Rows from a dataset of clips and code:
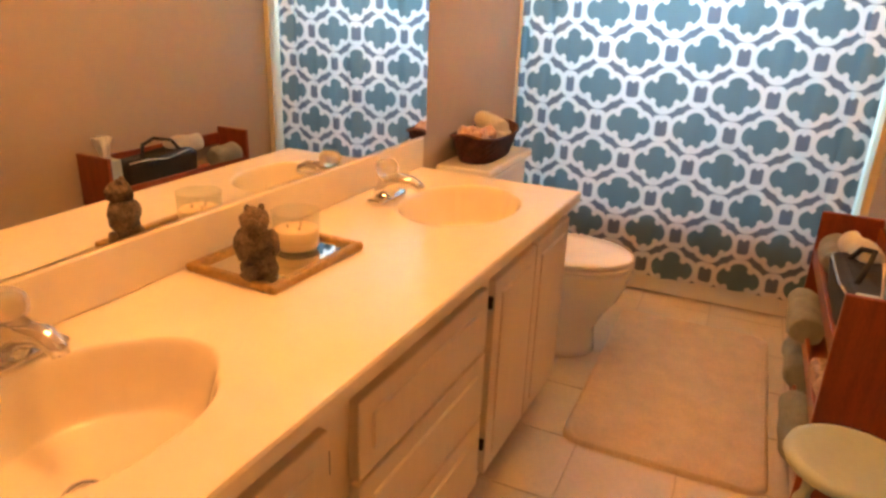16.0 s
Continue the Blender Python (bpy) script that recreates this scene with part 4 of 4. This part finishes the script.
roll("hand_towel", 0, (bx + 0.020, by - 0.060, bz + 0.112), (bx + 0.085, by + 0.062, bz + 0.132), 0.036, towel_white, "rolled cream hand towel lying in the wicker basket", "towel")
roll("toilet_paper", 0, (bx - 0.005, by - 0.045, bz + 0.075), (bx + 0.10, by - 0.045, bz + 0.075), 0.030, towel_white, "spare white paper roll in the wicker basket", "paper roll", 0.001)
potp = mat("floral_wrap", (0.74, 0.58, 0.52), 0.6, vary=0.25, scale=45, color2=(0.38, 0.18, 0.16))
for k, (dx, dy, a) in enumerate(((-0.128, -0.03, -14), (-0.088, 0.020, 8), (-0.120, 0.045, 22), (-0.050, -0.030, -24))):
    bm = box_bm(-0.026, -0.024, -0.036, 0.026, 0.024, 0.036, 0.010, 3)
    o = solo("soap_packet", bm, potp, "flower-printed wrapped soap in the wicker basket", "soap", "wrapped soaps")
    o.matrix_world = pose(bx + dx, by + dy, bz + 0.092, a, a * 1.3, 20 * k)


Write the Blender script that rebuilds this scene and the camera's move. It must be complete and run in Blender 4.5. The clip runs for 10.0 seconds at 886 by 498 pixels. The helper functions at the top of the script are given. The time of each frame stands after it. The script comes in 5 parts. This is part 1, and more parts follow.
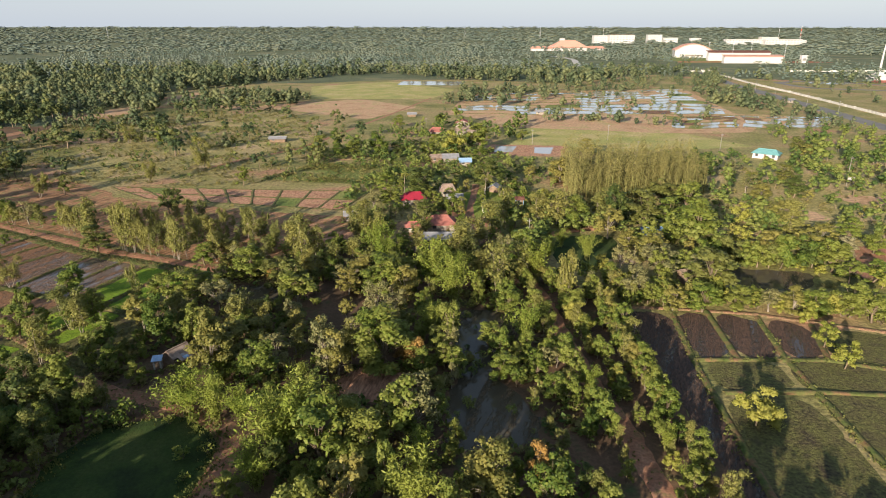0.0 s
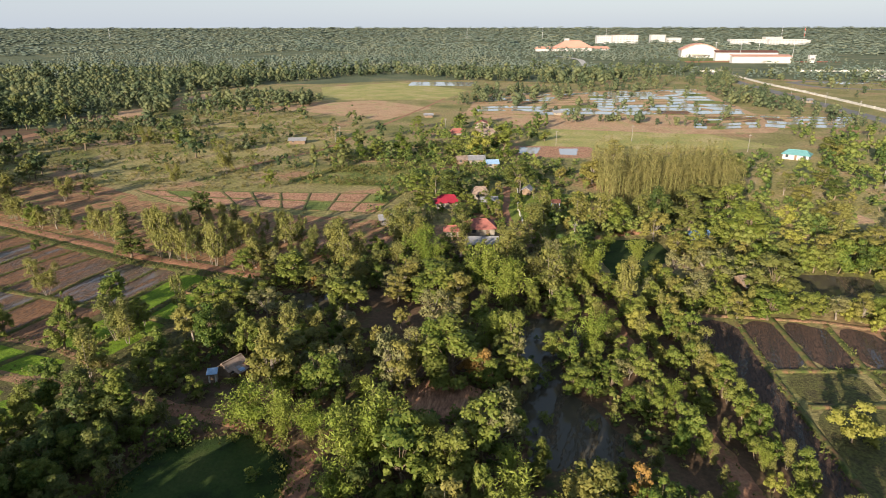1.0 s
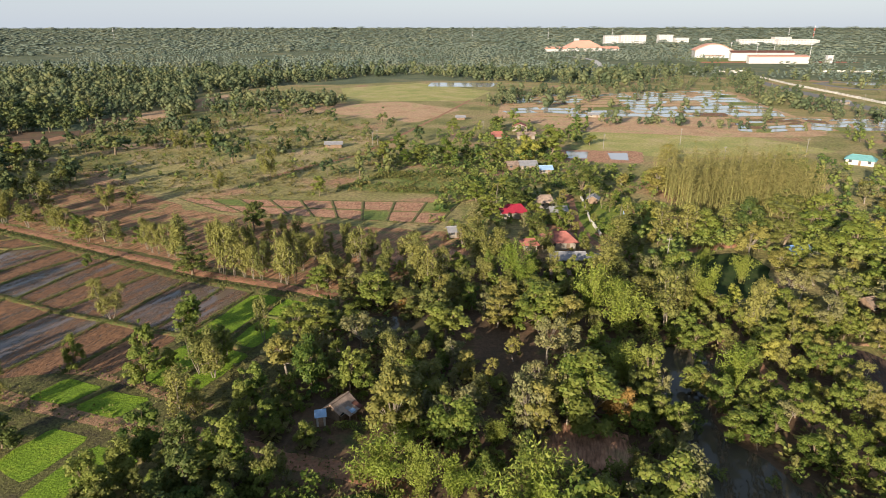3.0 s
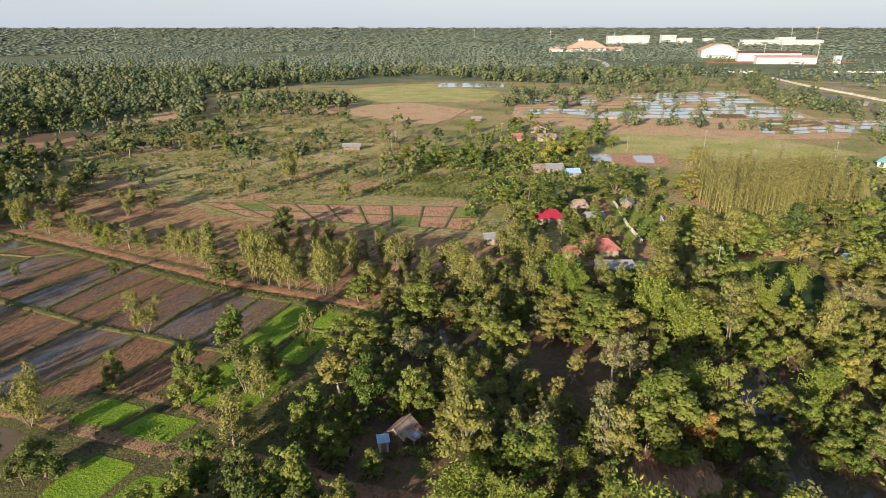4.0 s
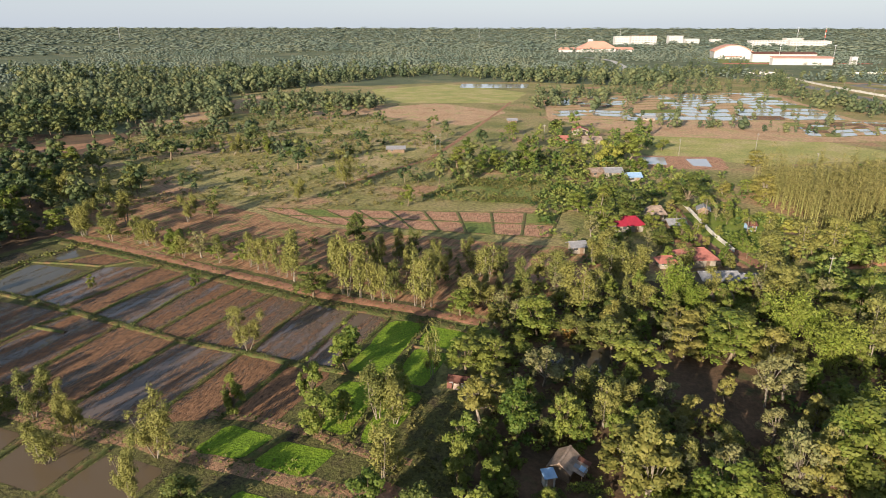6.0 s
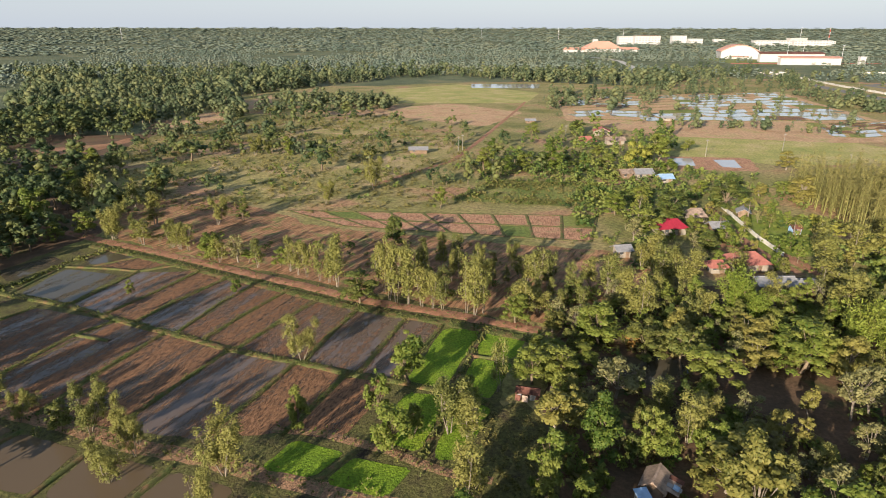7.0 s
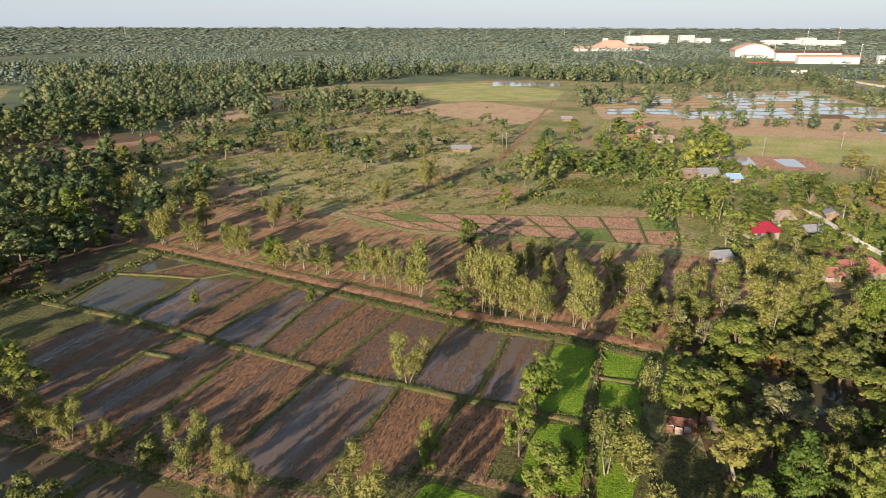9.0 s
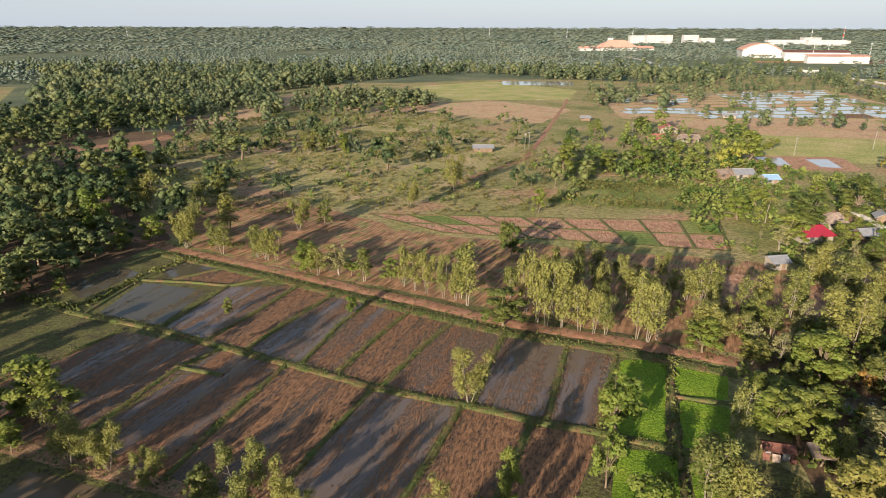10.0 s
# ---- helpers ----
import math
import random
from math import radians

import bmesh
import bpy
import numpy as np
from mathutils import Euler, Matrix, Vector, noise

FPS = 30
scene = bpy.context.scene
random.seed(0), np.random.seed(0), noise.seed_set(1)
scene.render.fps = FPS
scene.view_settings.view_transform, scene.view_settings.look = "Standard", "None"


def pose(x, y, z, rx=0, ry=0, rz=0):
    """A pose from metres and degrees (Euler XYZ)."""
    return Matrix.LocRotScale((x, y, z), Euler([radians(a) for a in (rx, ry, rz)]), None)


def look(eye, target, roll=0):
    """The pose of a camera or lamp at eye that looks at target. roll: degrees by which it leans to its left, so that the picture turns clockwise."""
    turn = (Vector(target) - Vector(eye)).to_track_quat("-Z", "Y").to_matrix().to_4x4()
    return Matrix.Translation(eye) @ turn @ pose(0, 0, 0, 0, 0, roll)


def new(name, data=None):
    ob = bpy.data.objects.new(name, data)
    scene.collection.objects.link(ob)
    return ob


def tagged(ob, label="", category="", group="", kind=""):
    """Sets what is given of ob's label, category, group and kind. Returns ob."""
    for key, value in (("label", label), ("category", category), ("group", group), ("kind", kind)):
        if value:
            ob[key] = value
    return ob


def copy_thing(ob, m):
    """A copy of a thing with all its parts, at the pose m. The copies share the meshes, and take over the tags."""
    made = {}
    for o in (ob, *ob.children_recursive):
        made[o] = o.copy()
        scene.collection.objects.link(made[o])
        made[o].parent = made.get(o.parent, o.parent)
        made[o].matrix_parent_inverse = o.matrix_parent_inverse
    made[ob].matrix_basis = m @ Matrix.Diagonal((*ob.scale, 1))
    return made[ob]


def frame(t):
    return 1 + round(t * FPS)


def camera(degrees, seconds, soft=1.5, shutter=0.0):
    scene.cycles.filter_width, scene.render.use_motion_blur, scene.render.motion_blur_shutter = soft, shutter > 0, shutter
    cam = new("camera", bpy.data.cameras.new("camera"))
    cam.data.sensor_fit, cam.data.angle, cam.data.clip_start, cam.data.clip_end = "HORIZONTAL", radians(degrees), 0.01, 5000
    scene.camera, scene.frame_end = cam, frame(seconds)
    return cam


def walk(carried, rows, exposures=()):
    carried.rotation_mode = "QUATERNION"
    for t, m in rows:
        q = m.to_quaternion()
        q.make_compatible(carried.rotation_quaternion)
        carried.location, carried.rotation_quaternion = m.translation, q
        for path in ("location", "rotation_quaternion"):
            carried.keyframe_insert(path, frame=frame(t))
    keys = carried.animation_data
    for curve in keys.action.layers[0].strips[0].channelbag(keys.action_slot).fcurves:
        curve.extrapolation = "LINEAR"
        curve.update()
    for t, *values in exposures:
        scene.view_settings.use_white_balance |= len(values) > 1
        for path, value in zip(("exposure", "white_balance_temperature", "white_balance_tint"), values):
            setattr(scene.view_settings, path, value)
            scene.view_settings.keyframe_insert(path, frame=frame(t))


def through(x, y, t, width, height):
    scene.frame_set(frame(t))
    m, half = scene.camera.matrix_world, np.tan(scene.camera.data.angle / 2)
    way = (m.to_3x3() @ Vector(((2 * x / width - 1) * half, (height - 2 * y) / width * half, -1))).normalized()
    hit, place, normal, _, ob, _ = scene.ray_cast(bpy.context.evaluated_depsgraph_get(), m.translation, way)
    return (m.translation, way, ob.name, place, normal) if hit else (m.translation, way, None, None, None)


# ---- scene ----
cam = camera(72.1, 10.0, 1.0)
# seconds, place, degrees of turn to the left, pitch and roll
PATH = [
    (0.0, -0.50, -1.28, 54.60, 0.013, -20.161, 0.04),
    (0.5, -6.15, 0.80, 54.37, 0.007, -20.135, -0.02),
    (1.0, -11.44, 3.18, 54.20, 0.008, -20.115, -0.07),
    (1.5, -16.53, 5.73, 54.15, 0.033, -20.103, -0.13),
    (2.0, -21.57, 8.59, 54.07, 0.029, -20.094, -0.09),
    (2.5, -26.44, 11.73, 54.01, 0.037, -20.117, -0.06),
    (4.0, -40.77, 20.75, 53.85, -0.019, -20.104, -0.01),
    (4.5, -45.88, 22.87, 53.81, -0.047, -20.099, 0.03),
    (5.0, -51.17, 24.78, 53.75, -0.064, -20.092, 0.06),
    (5.5, -56.61, 26.27, 53.68, -0.076, -20.084, 0.08),
    (7.0, -72.31, 31.70, 53.17, -0.084, -20.062, 0.07),
    (7.5, -77.17, 34.28, 52.65, -0.066, -20.057, 0.06),
    (8.0, -81.82, 37.06, 51.82, -0.060, -20.043, 0.08),
    (8.5, -86.29, 40.04, 50.80, -0.046, -20.036, 0.06),
    (9.0, -90.83, 43.42, 50.13, -0.051, -20.039, 0.12),
    (9.5, -95.30, 46.92, 49.26, -0.069, -20.039, 0.15),
    (10.0, -99.70, 50.62, 48.61, -0.055, -20.042, 0.18),
]
walk(cam, [(t, pose(x, y, z, 90 + pitch, 0, turn) @ pose(0, 0, 0, 0, 0, roll)) for t, x, y, z, turn, pitch, roll in PATH],
     exposures=[(0.0, 1.05), (10.0, 1.05)])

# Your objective
Retype the portion of the data above that starts on the line with "import bmesh" and finishes on the line with "made[o] = o.copy()", including both of those lines.

# Final answer
import bmesh
import bpy
import numpy as np
from mathutils import Euler, Matrix, Vector, noise

FPS = 30
scene = bpy.context.scene
random.seed(0), np.random.seed(0), noise.seed_set(1)
scene.render.fps = FPS
scene.view_settings.view_transform, scene.view_settings.look = "Standard", "None"


def pose(x, y, z, rx=0, ry=0, rz=0):
    """A pose from metres and degrees (Euler XYZ)."""
    return Matrix.LocRotScale((x, y, z), Euler([radians(a) for a in (rx, ry, rz)]), None)


def look(eye, target, roll=0):
    """The pose of a camera or lamp at eye that looks at target. roll: degrees by which it leans to its left, so that the picture turns clockwise."""
    turn = (Vector(target) - Vector(eye)).to_track_quat("-Z", "Y").to_matrix().to_4x4()
    return Matrix.Translation(eye) @ turn @ pose(0, 0, 0, 0, 0, roll)


def new(name, data=None):
    ob = bpy.data.objects.new(name, data)
    scene.collection.objects.link(ob)
    return ob


def tagged(ob, label="", category="", group="", kind=""):
    """Sets what is given of ob's label, category, group and kind. Returns ob."""
    for key, value in (("label", label), ("category", category), ("group", group), ("kind", kind)):
        if value:
            ob[key] = value
    return ob


def copy_thing(ob, m):
    """A copy of a thing with all its parts, at the pose m. The copies share the meshes, and take over the tags."""
    made = {}
    for o in (ob, *ob.children_recursive):
        made[o] = o.copy()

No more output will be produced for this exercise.